Don’t apologize for covering your campus.
Being a student journalist is one of the toughest reporting gigs there is. You have to cover your peers, your professors and your institution under the ever-watchful eye of hypersensitive administrators and the unrelenting criticism of fellow students.
So we begin with a sense of empathy for the editors of Northwestern University’s campus paper, The Daily.
It’s there, at a newspaper we’re sad to say, that the latest chapter in American universities’ increasing aversion to free speech is being written. And this time it suggests that even a free press isn’t free to simply state the facts of what’s happening on campus.
This all began well for The Daily. On Nov. 5, former Attorney General Jeff Sessions, a conservative appointee of President Donald Trump, came to speak at Northwestern. The Daily, seeing the speech would be newsworthy in itself and draw newsworthy protests, dispatched two reporters and a photographer.
The reporters and the photographer did their jobs, contacting likely student protestors before the event and publishing photos and details on social media and in the paper thereafter.
That’s when the trouble started. After the coverage posted, The Daily’s editors published an abjectly apologetic editorial that demonstrated Northwestern has badly failed these student journalists.
The paper’s editors apologized for “contributing to the harm students experienced” and for “retraumatizing” them with “invasive” reporting. The trauma, in this case, appears to be concern of potential retribution by the university against students involved in the protests, some peaceful, some less so. The invasion appears to be using a phone directory to reach out to student protestors.
The paper, which operates independently of the university, announced that its first goal as an institution is “ensuring that our fellow students feel safe.”
Let’s be clear. Contacting people involved in newsworthy events is just called reporting and it’s absolutely appropriate. And if the university punishes students involved in protests, students journalists are not to blame.
The first goal of a newspaper, meanwhile, should be to cover the news without fear or favor.
The paper’s editors wrote they will work to “rebuild trust” they fear was lost through their accurate coverage. But the fastest way for any news organization to lose trust is to attempt to curry favor with one side or the other.
We think Northwestern’s editors had it right when they sent their journalists to cover this event. And their journalists did what they needed to do by covering it. Photographing and writing about people involved in a public protest does not violate anyone’s privacy, particularly when some of those people agreed to be interviewed.
That never needs an apology. It’s just what journalists do.

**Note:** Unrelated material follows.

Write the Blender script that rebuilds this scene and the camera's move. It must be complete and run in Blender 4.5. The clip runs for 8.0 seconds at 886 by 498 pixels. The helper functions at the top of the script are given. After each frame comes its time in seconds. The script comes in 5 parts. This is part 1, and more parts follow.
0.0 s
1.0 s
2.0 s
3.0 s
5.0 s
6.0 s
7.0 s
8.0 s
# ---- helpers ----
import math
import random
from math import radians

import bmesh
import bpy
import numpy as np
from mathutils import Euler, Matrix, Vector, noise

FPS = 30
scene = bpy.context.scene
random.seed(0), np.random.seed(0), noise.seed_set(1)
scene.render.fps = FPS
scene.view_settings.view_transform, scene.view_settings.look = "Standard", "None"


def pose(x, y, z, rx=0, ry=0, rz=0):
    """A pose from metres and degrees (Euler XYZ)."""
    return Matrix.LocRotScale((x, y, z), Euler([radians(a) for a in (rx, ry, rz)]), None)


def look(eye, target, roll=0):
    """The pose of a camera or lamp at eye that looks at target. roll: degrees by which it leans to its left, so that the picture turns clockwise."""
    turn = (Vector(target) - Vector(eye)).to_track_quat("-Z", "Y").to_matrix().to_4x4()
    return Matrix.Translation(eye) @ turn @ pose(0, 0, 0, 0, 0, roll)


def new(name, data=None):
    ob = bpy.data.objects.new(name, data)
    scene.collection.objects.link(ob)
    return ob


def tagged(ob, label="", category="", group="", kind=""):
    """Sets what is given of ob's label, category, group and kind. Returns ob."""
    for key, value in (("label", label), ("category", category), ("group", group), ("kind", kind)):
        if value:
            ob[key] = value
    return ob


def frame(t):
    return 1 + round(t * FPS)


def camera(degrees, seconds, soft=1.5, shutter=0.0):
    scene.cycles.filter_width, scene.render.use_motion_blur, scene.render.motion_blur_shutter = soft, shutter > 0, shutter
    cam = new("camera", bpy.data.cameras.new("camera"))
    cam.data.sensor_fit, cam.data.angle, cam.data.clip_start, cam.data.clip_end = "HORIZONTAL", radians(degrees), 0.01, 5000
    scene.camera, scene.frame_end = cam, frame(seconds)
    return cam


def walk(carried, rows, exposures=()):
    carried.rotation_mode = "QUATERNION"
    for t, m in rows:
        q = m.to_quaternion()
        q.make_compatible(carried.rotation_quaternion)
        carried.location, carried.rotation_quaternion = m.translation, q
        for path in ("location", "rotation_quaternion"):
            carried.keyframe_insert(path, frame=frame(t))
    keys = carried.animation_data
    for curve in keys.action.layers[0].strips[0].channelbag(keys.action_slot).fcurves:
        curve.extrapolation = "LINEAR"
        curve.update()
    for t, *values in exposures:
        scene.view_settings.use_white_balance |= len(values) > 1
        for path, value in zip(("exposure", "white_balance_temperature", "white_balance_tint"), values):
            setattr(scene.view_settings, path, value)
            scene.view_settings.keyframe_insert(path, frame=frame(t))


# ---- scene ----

We end with this coda. It’s unfortunate that American universities, in general, are becoming ever more shy about a fulsome discussion of ideas, and we aren’t surprised the activist students attacked journalists for covering both sides of a story. Northwestern’s president, Morton O. Schapiro, has at least defended the notion that protesters may not physically hurt anyone nor prevent the free speech of others through shutdown protests. That is thin protection, but more than is available at too many institutions now.
However, we note that Schapiro has said since that perhaps Sessions should not have been invited in the first place because it was “polarizing.”
If that’s the standard now for acceptable speech, higher education and journalism aren’t the only things in trouble.